Exercise brief: Drop the pictures, then extract the listing word for word.

-- start --

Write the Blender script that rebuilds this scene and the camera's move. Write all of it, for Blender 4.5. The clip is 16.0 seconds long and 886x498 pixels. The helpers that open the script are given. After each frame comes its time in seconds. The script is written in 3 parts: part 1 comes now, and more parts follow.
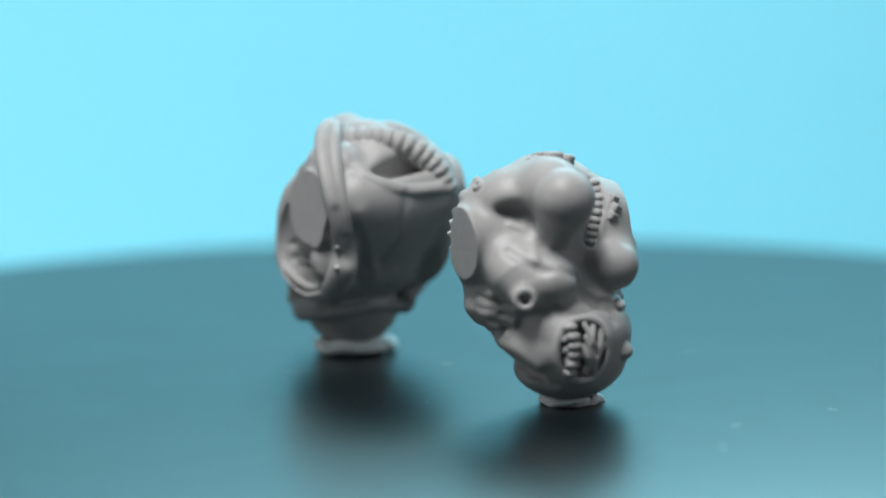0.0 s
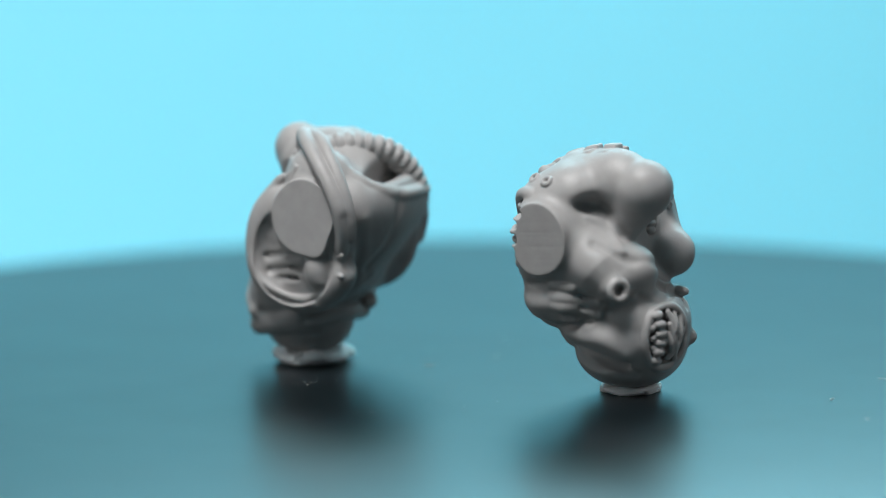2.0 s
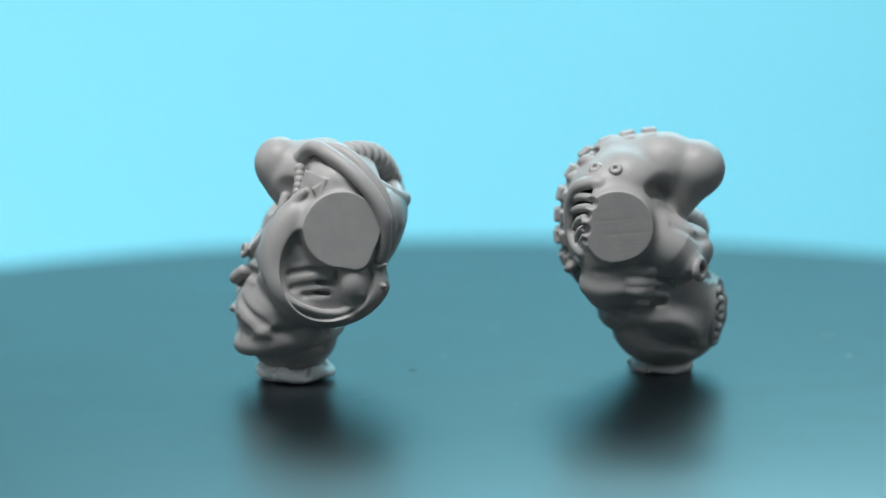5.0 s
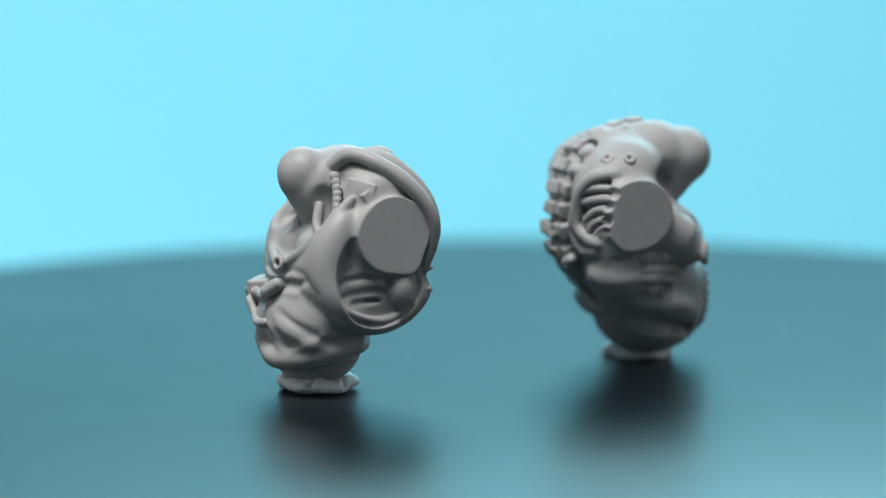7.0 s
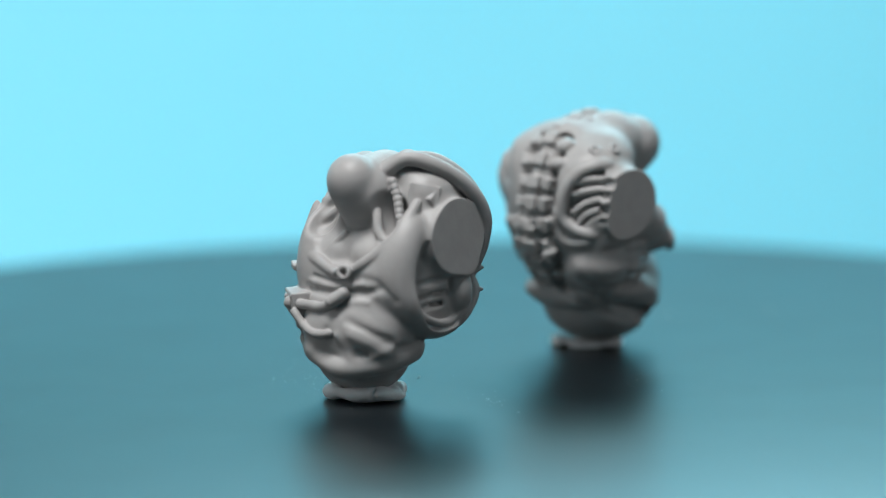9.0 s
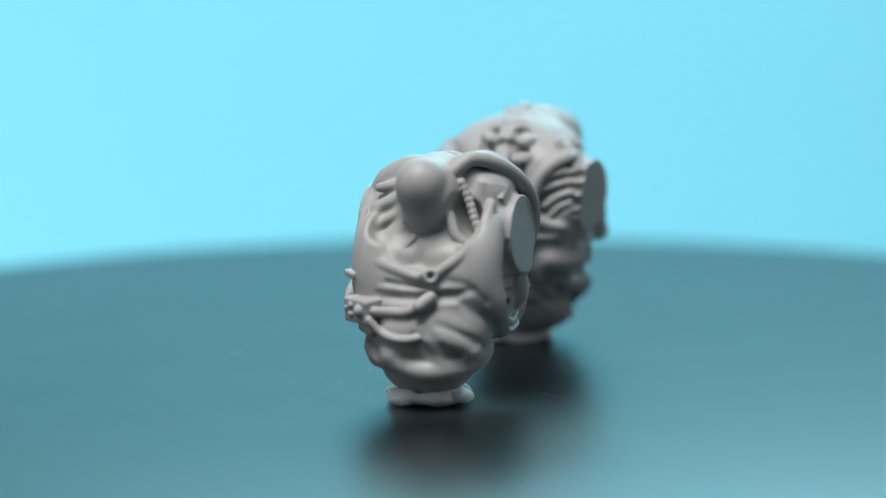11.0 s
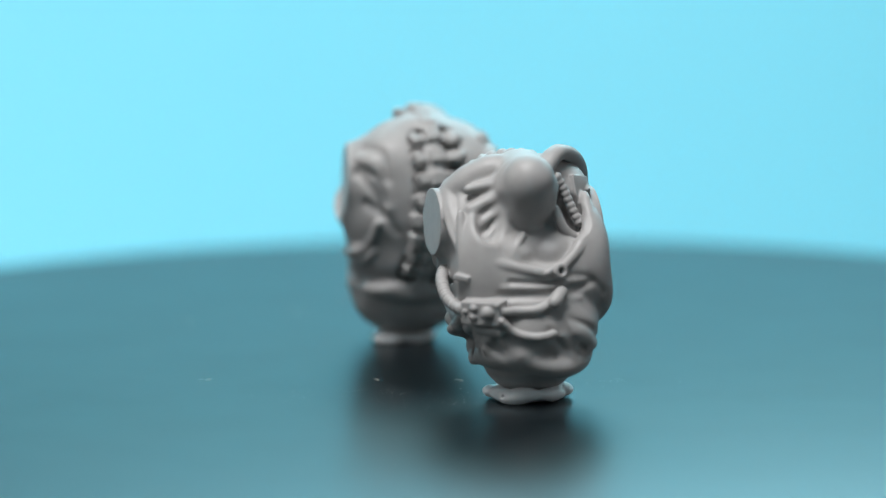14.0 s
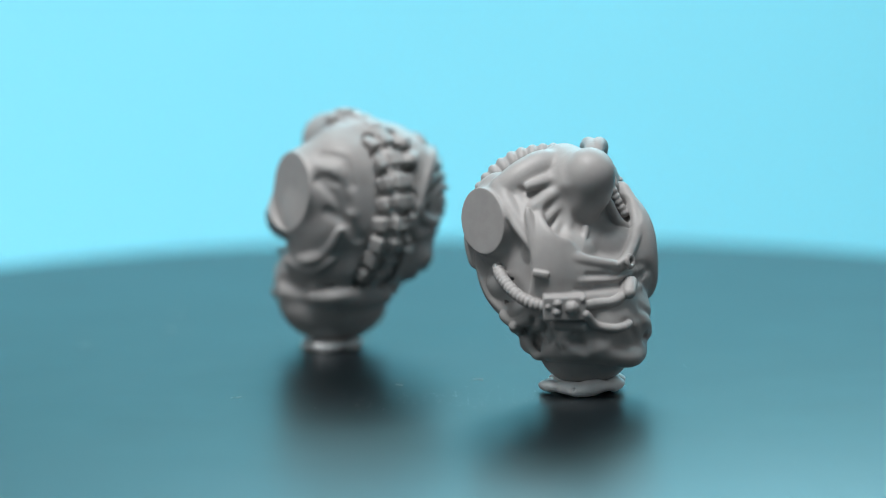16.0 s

-- end --

Problem solution:
Write the Blender script that rebuilds this scene and the camera's move. Write all of it, for Blender 4.5. The clip is 16.0 seconds long and 886x498 pixels. The helpers that open the script are given. After each frame comes its time in seconds. The script is written in 3 parts: part 1 comes now, and more parts follow.
0.0 s
2.0 s
5.0 s
7.0 s
9.0 s
11.0 s
14.0 s
16.0 s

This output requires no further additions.